▶ Data in this exercise:
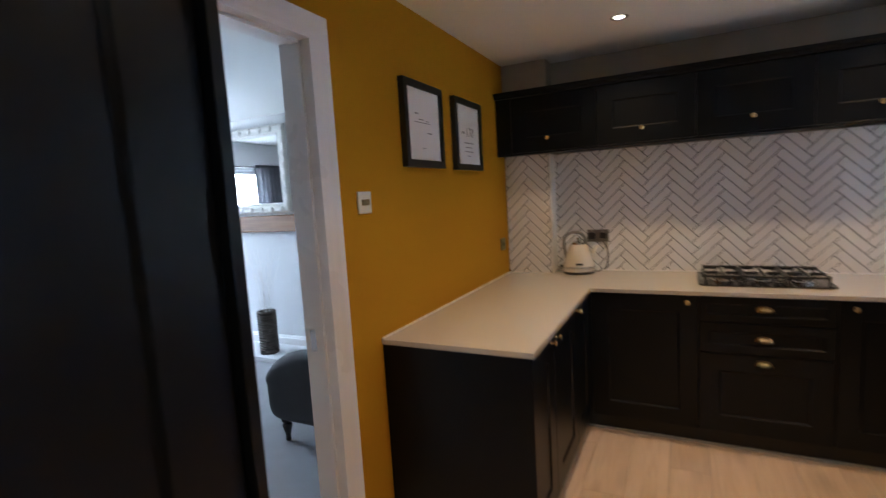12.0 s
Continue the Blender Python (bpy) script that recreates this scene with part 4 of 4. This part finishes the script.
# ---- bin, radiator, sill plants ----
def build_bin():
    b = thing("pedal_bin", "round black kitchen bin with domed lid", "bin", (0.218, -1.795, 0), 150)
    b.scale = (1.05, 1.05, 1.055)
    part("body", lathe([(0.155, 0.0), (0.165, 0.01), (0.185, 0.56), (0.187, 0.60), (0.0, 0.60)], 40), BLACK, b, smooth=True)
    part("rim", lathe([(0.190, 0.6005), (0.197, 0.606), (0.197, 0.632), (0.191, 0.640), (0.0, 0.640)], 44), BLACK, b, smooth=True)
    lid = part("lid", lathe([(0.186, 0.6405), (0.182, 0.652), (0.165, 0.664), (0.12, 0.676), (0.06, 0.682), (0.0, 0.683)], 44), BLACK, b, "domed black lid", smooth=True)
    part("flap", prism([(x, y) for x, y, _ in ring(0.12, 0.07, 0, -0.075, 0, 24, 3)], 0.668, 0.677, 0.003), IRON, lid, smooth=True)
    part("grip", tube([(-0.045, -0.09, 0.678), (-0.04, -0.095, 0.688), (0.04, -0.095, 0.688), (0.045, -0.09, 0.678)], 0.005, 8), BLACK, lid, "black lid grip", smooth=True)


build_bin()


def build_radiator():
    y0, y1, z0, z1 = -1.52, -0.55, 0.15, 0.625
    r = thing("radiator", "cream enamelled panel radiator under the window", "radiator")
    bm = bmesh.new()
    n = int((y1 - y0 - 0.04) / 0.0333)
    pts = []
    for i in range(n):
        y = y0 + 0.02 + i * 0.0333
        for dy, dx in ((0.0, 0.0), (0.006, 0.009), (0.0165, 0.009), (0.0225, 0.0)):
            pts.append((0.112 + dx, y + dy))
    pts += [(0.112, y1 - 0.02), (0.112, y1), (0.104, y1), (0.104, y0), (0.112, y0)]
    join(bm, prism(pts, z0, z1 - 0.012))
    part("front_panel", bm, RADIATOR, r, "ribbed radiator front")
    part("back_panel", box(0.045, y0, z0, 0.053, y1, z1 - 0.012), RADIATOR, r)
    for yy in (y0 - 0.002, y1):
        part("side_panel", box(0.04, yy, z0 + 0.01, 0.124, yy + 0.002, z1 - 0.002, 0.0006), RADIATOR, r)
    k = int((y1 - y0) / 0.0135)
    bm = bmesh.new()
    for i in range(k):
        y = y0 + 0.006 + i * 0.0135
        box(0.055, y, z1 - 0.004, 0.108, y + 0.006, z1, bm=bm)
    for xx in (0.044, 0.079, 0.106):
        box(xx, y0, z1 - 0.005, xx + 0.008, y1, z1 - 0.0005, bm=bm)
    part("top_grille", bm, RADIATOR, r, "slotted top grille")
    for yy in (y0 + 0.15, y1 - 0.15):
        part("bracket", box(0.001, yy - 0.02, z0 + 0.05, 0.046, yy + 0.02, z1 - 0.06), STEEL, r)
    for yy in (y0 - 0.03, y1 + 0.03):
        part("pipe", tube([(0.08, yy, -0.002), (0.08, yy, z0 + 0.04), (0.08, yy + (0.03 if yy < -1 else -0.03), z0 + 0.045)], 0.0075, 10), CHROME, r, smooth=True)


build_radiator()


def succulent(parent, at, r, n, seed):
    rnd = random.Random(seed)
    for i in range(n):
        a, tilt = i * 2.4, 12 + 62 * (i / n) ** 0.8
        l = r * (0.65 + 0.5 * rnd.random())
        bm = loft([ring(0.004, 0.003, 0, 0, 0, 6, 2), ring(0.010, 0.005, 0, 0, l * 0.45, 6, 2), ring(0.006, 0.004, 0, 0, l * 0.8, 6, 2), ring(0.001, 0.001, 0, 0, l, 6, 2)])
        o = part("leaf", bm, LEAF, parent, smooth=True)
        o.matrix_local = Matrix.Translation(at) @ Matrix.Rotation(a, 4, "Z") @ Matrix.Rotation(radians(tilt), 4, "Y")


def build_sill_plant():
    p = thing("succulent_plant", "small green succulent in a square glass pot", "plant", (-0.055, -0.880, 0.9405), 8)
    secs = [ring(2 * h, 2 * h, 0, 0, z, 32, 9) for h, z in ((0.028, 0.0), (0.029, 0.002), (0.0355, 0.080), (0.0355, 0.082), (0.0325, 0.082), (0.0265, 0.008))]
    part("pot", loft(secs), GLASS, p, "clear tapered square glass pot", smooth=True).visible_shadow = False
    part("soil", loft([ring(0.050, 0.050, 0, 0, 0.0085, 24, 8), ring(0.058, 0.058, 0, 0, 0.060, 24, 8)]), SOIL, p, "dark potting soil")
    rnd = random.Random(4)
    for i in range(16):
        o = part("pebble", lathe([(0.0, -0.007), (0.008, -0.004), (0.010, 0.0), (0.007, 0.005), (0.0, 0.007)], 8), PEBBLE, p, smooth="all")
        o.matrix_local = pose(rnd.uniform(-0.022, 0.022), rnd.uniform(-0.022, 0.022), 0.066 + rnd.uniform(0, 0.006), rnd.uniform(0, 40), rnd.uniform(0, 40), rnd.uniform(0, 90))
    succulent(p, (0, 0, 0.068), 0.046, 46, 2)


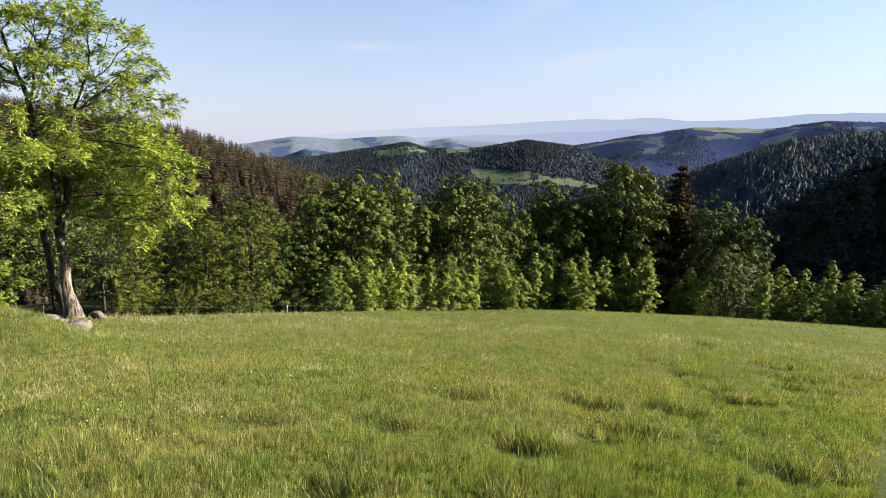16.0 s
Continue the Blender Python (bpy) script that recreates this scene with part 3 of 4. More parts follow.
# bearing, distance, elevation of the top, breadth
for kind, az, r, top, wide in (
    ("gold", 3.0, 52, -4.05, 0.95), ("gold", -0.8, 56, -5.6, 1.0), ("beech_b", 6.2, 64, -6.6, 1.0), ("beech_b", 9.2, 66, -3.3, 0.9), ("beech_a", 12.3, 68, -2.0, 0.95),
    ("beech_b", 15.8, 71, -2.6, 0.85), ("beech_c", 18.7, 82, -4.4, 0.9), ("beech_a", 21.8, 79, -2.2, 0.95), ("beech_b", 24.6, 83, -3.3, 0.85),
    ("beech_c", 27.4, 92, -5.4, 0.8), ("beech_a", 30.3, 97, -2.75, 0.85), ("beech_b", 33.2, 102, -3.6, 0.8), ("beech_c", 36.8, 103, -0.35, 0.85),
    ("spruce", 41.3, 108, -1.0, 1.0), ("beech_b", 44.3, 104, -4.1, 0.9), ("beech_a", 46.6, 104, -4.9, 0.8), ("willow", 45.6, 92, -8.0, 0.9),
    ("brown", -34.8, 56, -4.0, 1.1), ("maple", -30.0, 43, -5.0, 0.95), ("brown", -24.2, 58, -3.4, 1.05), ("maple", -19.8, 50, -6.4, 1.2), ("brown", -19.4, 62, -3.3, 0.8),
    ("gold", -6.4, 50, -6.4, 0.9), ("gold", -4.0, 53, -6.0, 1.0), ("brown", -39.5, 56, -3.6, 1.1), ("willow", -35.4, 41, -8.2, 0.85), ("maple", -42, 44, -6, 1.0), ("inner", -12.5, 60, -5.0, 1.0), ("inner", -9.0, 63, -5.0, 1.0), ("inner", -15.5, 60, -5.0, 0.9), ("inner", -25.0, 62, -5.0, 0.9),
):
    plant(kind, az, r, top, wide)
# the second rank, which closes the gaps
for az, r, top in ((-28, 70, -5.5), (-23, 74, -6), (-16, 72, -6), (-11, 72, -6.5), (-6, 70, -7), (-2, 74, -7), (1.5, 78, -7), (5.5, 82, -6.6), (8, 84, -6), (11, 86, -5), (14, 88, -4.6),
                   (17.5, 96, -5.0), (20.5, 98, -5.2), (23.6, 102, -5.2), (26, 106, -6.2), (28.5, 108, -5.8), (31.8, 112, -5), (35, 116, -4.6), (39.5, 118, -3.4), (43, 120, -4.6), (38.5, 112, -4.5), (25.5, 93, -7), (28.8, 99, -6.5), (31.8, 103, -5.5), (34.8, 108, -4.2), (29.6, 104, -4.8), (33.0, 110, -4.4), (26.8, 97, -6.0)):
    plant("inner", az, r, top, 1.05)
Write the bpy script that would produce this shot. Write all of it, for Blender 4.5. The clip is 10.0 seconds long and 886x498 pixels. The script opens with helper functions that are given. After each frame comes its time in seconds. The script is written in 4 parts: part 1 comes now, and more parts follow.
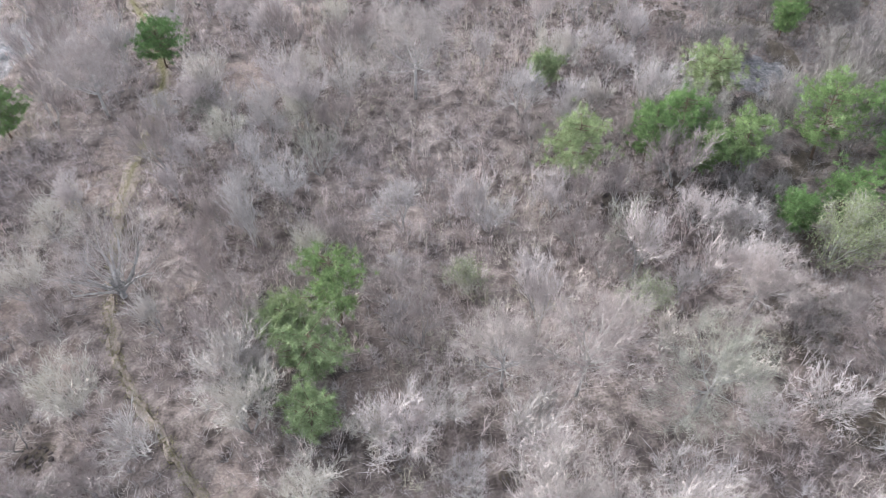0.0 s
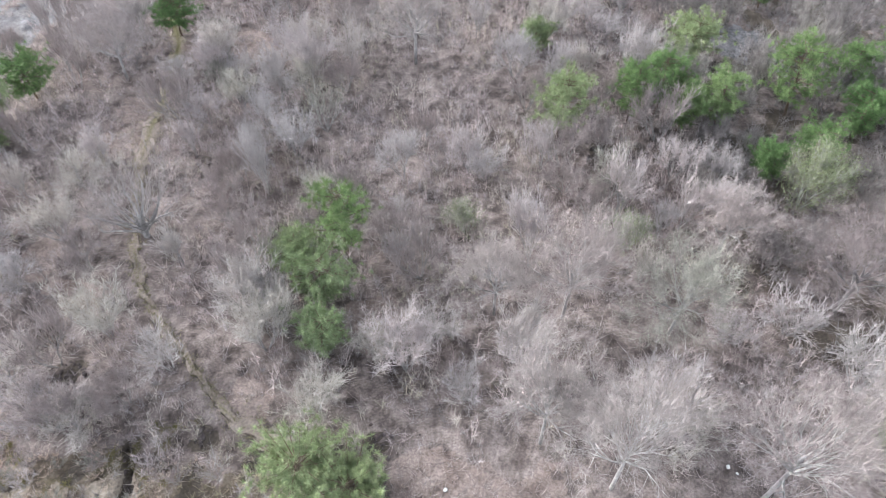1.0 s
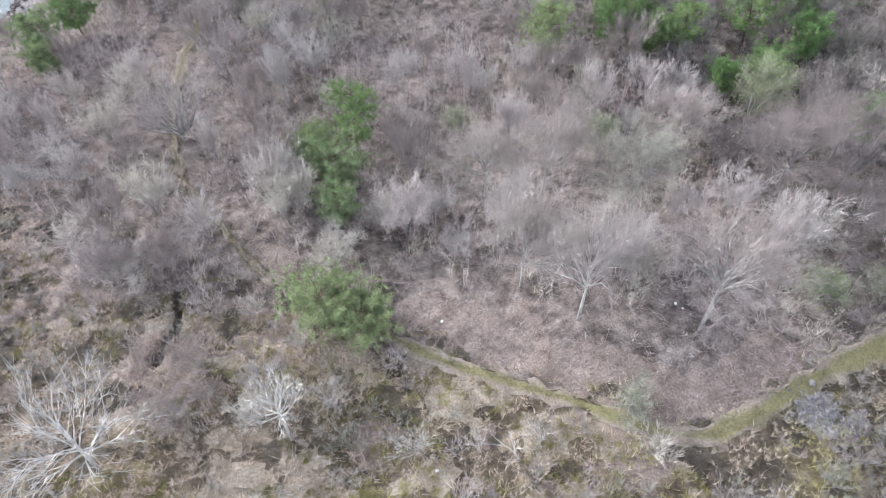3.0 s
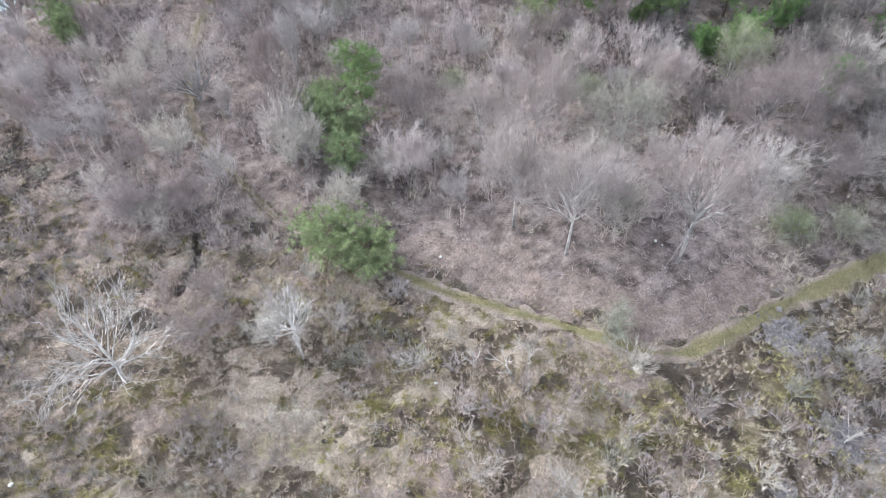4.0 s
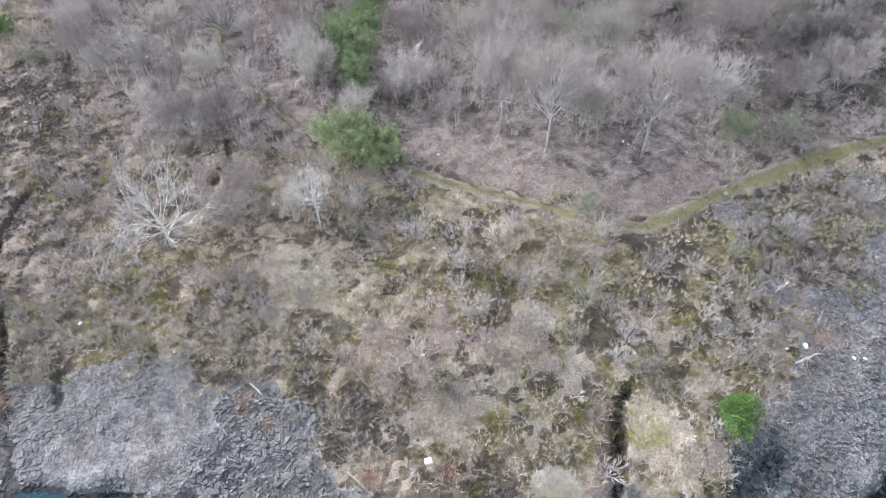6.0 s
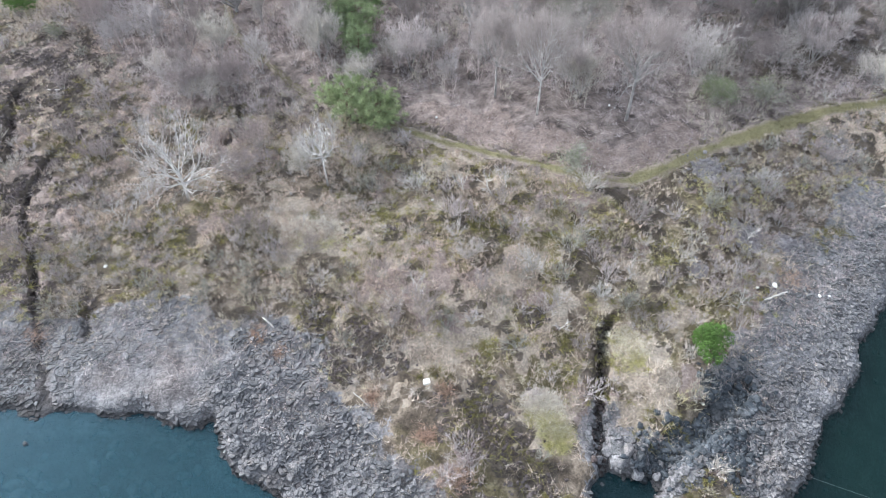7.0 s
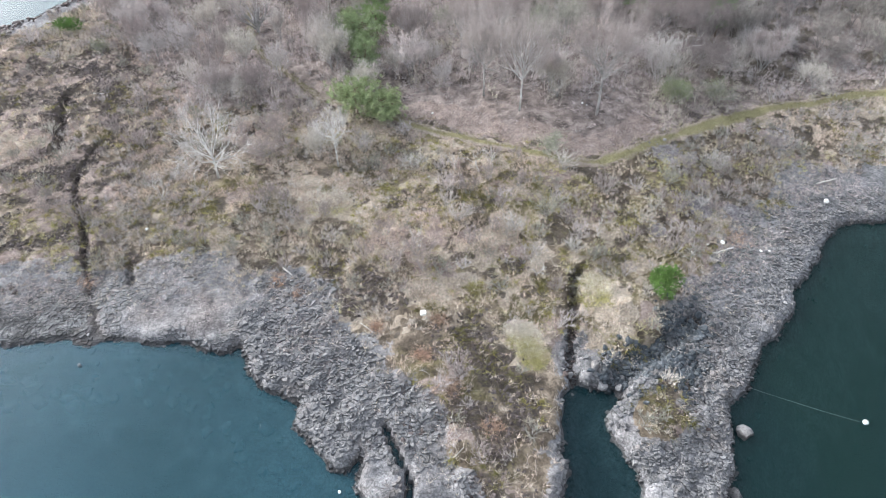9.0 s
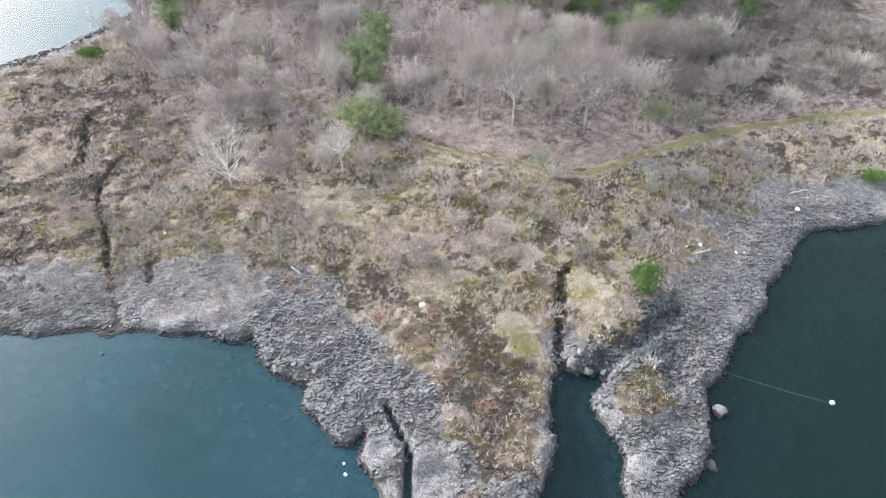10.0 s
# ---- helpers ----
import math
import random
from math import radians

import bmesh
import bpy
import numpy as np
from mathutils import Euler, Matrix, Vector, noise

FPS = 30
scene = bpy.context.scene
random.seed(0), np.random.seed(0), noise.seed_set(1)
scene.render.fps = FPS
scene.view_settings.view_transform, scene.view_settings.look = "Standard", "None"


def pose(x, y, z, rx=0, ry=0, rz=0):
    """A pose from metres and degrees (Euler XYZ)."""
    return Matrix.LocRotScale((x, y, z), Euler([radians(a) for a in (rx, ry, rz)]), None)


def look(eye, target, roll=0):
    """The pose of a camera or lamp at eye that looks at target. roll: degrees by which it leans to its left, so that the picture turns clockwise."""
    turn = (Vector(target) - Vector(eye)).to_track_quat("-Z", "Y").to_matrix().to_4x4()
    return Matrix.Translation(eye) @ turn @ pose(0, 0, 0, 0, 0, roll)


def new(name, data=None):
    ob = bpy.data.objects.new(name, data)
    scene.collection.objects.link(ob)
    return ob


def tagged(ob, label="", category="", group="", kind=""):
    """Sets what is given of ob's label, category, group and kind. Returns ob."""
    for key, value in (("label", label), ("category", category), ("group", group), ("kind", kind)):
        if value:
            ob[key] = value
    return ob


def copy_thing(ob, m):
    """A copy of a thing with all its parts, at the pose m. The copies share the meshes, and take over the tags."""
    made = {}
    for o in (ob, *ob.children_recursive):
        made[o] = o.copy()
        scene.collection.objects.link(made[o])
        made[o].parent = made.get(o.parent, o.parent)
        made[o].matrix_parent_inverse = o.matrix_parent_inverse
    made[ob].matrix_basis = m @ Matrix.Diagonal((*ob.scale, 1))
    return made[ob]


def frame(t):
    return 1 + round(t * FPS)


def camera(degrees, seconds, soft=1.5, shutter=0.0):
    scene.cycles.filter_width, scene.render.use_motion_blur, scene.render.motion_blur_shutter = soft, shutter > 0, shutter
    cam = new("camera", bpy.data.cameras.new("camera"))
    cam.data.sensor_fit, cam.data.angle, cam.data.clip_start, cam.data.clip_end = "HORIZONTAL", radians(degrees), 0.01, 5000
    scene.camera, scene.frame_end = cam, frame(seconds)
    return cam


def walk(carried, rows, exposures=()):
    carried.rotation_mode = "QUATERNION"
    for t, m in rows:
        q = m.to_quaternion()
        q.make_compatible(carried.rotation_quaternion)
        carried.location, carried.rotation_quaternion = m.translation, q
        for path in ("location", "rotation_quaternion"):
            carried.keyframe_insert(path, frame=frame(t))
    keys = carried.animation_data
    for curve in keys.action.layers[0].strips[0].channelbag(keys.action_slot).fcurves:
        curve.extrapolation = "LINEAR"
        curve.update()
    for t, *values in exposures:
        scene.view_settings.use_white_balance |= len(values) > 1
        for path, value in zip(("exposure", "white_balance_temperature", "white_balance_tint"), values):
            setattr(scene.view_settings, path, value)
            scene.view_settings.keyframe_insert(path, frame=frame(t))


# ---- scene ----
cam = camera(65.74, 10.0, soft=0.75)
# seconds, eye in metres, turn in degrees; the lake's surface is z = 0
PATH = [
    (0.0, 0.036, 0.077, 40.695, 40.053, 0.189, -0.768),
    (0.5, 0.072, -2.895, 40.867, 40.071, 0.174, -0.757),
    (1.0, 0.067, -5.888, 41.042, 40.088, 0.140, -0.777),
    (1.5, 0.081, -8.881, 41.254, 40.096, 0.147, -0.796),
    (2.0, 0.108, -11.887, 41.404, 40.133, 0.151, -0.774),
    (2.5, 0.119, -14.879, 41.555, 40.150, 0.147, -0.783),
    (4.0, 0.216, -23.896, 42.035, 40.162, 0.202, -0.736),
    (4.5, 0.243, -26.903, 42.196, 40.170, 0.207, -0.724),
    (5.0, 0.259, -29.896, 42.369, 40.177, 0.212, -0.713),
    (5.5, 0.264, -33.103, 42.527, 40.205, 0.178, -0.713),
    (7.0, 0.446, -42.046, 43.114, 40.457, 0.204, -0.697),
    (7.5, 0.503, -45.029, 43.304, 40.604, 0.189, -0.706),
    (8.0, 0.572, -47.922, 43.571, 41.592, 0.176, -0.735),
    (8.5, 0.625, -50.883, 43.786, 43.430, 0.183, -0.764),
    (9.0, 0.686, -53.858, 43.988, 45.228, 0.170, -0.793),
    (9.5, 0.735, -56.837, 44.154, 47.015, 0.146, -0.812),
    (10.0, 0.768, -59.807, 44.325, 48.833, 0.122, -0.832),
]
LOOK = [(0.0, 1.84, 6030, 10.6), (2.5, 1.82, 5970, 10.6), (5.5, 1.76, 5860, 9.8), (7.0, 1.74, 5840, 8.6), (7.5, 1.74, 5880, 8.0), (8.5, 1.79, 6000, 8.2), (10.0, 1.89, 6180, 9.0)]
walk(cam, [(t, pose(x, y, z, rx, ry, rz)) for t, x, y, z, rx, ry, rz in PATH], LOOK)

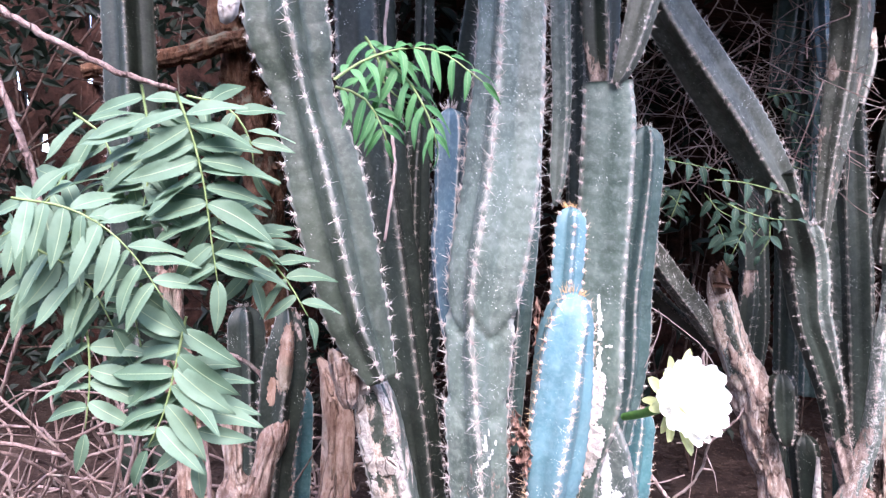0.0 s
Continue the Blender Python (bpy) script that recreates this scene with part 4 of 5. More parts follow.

▶ Task description: Check all the records above and select each line where the string "metres" is found.

▶ Full output:
    """A pose from metres and degrees (Euler XYZ)."""
# seconds, eye in metres, turn in degrees; the lake's surface is z = 0